**GIVEN TASK:** Copy the material below verbatim from the line with "Reconstruct this place" to the line with "return Matrix.LocRotScale((x, y, z), Euler([radians(a)", both lines included, omitting pictures and every line outside that range.

**EXTRACTED DATA:**
────────────────────

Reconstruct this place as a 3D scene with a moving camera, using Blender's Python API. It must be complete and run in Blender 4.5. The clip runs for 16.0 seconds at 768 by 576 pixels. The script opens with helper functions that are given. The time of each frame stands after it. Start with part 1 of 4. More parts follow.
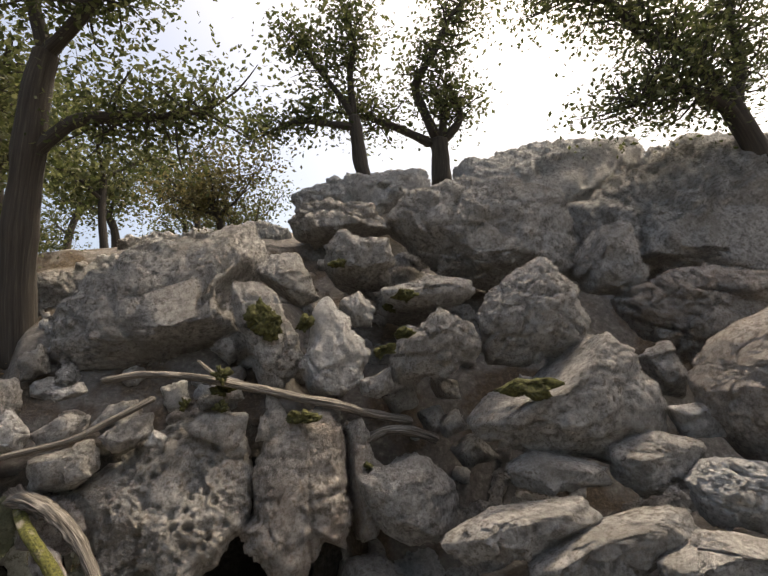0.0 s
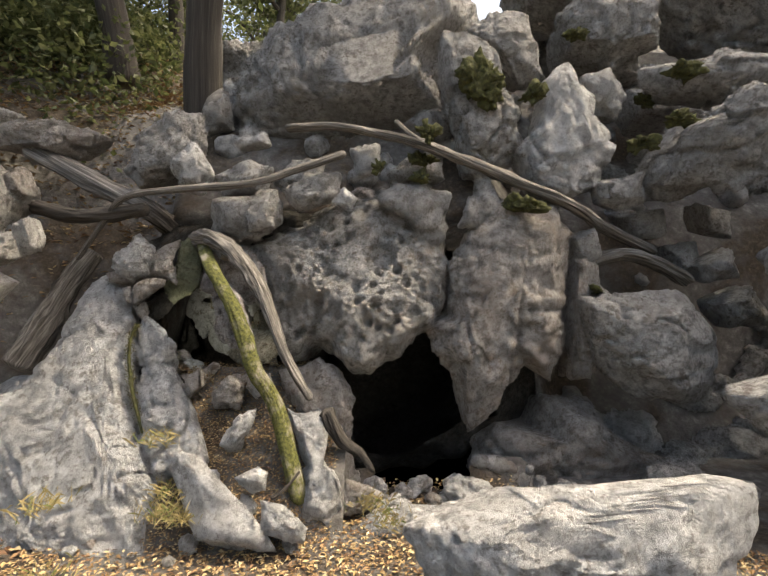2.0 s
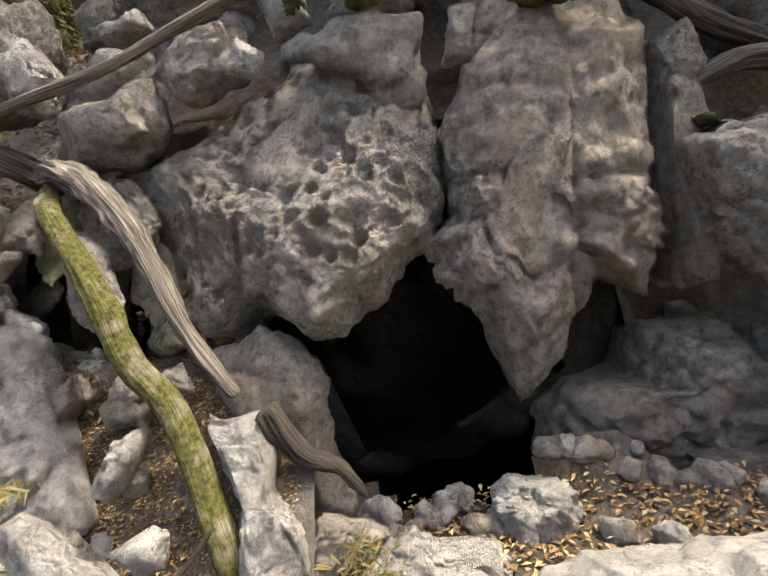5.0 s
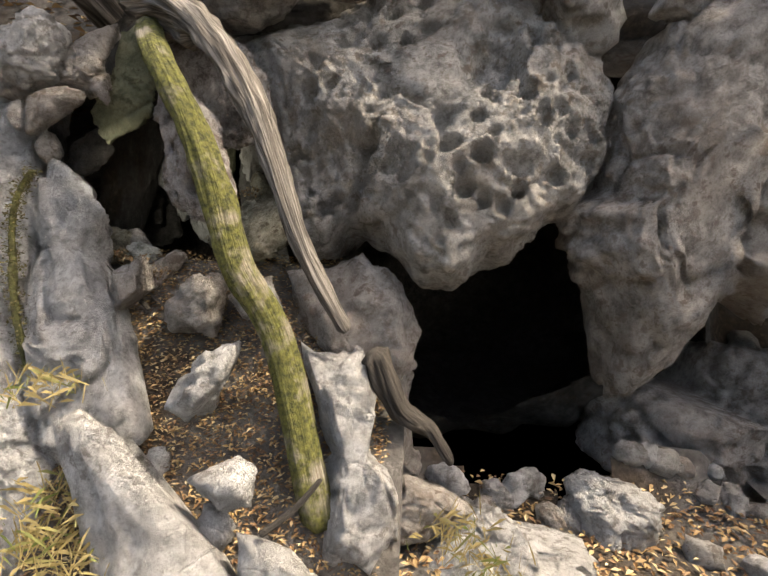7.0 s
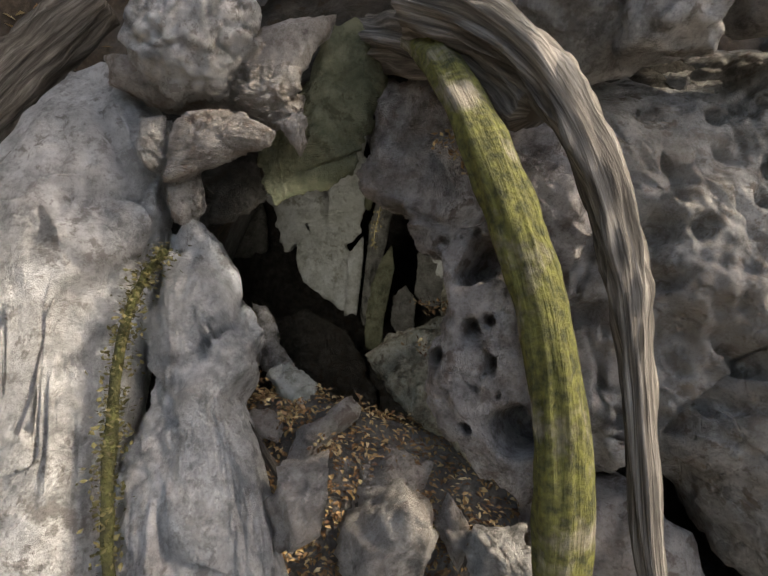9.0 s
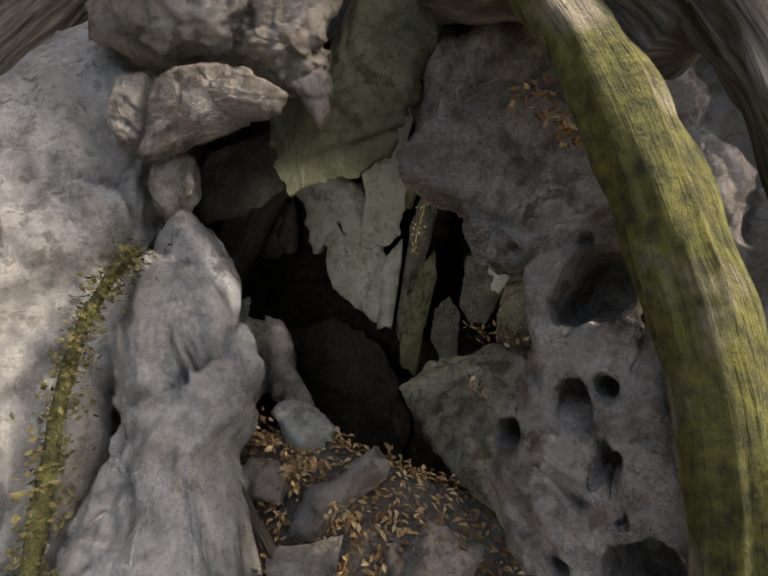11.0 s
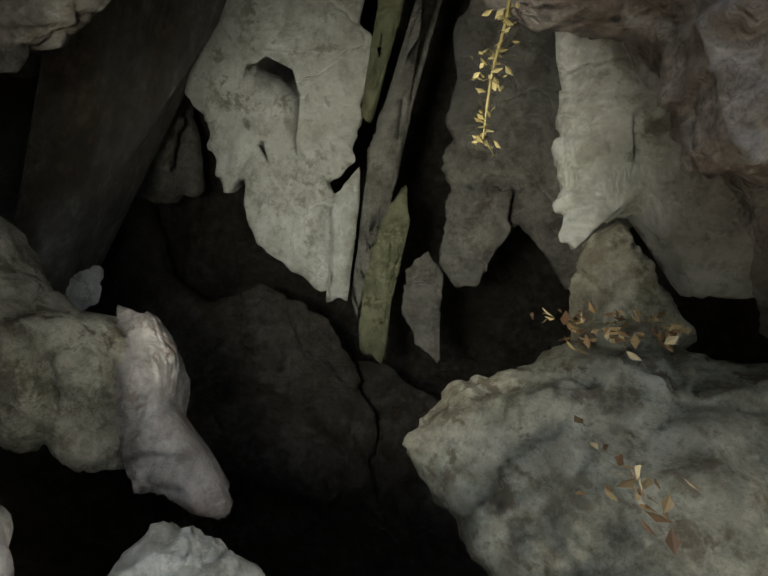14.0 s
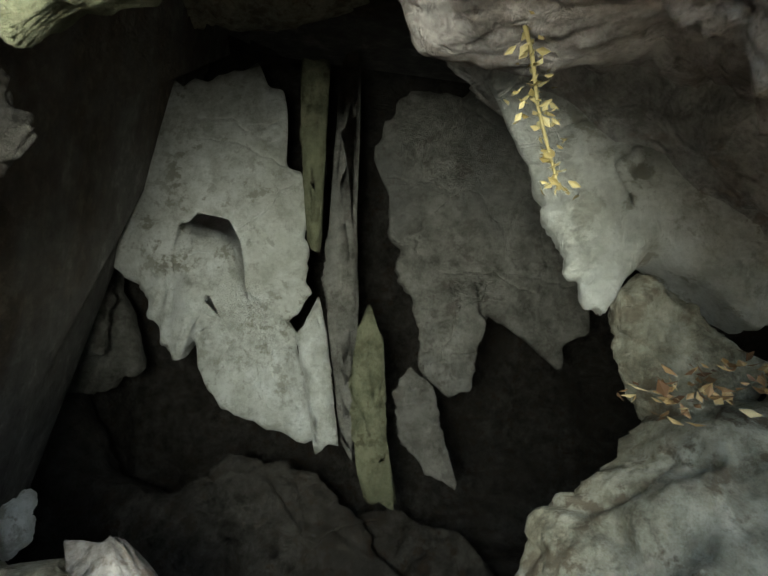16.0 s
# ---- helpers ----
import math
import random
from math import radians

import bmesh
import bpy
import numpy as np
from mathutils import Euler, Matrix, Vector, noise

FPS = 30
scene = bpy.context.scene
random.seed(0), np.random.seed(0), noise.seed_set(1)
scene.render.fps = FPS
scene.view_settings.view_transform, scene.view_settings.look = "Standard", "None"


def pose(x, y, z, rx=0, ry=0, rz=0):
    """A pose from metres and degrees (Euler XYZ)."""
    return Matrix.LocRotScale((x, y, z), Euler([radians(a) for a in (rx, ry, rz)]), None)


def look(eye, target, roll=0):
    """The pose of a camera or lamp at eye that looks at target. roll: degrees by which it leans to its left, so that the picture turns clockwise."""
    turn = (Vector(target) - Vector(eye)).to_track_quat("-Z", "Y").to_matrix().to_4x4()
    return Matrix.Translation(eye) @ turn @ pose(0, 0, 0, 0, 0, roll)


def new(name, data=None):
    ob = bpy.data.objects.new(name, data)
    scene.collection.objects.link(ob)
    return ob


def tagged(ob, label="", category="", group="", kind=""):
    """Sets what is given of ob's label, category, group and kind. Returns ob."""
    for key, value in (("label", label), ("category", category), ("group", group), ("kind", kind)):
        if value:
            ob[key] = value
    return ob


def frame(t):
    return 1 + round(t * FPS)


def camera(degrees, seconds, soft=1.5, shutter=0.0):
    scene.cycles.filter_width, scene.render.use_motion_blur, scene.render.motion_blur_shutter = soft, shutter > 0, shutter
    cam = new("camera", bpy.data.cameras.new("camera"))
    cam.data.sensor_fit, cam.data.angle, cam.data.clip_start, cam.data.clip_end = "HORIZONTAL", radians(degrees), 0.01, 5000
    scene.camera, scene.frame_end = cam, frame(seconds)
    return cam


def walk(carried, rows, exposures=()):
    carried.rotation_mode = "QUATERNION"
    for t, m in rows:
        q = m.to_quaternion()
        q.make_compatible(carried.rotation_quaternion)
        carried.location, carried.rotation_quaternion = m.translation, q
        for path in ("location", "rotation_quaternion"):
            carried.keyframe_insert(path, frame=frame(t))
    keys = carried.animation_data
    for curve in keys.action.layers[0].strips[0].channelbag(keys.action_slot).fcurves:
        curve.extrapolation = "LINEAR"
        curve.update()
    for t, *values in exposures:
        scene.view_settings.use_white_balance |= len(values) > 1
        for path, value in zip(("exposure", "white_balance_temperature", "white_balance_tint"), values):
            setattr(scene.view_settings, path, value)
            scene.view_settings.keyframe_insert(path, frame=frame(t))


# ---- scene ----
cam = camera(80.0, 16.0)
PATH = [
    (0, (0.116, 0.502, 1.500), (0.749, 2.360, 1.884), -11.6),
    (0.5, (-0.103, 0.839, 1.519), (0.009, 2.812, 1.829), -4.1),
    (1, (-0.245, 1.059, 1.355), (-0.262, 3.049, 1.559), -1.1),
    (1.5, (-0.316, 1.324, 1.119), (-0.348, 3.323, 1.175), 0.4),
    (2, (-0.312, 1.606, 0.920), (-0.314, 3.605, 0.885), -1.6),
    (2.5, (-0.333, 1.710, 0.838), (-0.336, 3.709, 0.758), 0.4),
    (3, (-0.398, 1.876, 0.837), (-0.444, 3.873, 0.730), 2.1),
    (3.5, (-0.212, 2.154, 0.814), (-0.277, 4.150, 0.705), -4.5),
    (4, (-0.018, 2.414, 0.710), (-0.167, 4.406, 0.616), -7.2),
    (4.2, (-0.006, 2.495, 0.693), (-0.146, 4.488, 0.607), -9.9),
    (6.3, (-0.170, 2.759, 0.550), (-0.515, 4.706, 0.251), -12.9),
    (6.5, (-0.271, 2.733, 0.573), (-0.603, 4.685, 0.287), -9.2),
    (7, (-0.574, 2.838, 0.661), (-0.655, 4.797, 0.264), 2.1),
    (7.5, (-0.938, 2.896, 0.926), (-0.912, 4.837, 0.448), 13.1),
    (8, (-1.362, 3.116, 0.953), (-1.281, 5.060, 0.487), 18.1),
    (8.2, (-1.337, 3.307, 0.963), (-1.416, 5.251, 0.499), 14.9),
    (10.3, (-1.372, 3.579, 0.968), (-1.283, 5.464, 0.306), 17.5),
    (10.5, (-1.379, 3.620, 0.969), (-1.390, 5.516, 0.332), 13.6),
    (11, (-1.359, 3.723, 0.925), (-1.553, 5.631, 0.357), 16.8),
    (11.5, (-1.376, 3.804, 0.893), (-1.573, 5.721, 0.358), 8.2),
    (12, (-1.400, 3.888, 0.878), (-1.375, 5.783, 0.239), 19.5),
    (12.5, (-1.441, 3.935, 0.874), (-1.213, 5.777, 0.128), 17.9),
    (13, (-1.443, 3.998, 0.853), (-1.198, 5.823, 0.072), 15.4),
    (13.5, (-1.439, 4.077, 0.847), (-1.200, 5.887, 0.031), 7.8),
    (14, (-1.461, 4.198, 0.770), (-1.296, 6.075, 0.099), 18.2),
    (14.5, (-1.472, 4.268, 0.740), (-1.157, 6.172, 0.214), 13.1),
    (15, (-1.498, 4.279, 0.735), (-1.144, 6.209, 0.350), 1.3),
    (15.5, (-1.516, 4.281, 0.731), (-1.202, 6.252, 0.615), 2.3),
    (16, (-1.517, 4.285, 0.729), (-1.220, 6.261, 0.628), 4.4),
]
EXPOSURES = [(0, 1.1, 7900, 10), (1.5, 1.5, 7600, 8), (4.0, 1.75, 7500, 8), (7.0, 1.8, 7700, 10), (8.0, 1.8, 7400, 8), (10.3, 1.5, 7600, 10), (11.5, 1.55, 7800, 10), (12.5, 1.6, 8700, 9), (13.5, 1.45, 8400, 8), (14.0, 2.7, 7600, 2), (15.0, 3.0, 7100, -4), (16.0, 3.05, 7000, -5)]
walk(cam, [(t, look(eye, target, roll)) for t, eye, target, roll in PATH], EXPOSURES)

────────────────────

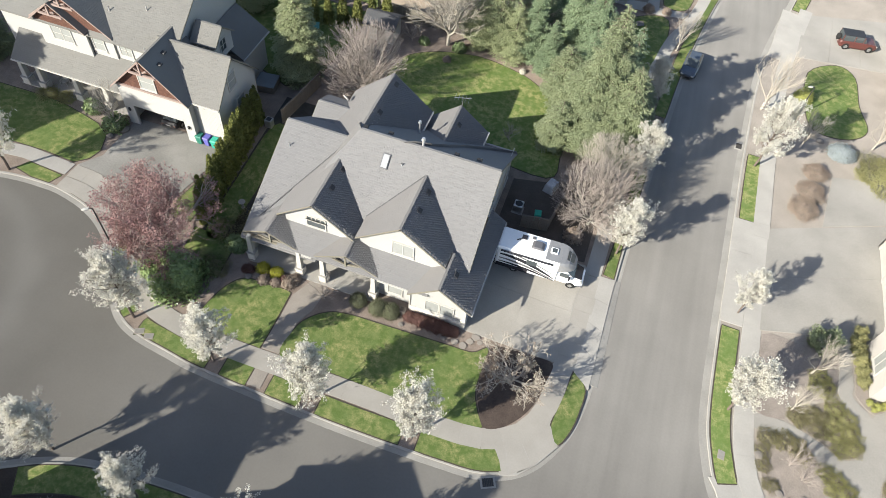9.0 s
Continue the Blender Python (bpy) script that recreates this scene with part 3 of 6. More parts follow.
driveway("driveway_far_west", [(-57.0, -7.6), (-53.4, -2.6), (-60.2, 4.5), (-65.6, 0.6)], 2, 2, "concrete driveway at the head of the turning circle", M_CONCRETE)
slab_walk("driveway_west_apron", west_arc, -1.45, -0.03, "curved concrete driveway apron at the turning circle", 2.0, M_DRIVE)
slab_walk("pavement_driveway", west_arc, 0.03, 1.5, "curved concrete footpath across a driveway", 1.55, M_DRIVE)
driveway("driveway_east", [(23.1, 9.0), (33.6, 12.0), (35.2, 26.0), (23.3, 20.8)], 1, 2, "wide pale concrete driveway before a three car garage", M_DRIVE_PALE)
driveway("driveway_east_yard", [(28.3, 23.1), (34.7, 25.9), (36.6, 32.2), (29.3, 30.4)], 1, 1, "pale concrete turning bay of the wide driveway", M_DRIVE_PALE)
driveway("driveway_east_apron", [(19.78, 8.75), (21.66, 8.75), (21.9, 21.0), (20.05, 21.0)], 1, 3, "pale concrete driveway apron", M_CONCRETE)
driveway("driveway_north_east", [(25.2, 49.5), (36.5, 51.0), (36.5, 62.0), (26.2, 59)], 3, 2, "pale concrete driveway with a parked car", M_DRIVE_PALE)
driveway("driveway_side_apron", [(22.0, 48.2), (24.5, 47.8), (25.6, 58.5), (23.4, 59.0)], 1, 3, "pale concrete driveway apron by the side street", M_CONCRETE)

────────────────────

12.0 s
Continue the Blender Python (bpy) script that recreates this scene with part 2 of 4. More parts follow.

────────────────────

**OUTPUT FOR THIS TASK:**
Reconstruct this place as a 3D scene with a moving camera, using Blender's Python API. It must be complete and run in Blender 4.5. The clip runs for 16.0 seconds at 768 by 576 pixels. The script opens with helper functions that are given. The time of each frame stands after it. Start with part 1 of 4. More parts follow.
0.0 s
2.0 s
5.0 s
7.0 s
9.0 s
11.0 s
14.0 s
16.0 s
# ---- helpers ----
import math
import random
from math import radians

import bmesh
import bpy
import numpy as np
from mathutils import Euler, Matrix, Vector, noise

FPS = 30
scene = bpy.context.scene
random.seed(0), np.random.seed(0), noise.seed_set(1)
scene.render.fps = FPS
scene.view_settings.view_transform, scene.view_settings.look = "Standard", "None"


def pose(x, y, z, rx=0, ry=0, rz=0):
    """A pose from metres and degrees (Euler XYZ)."""
    return Matrix.LocRotScale((x, y, z), Euler([radians(a) for a in (rx, ry, rz)]), None)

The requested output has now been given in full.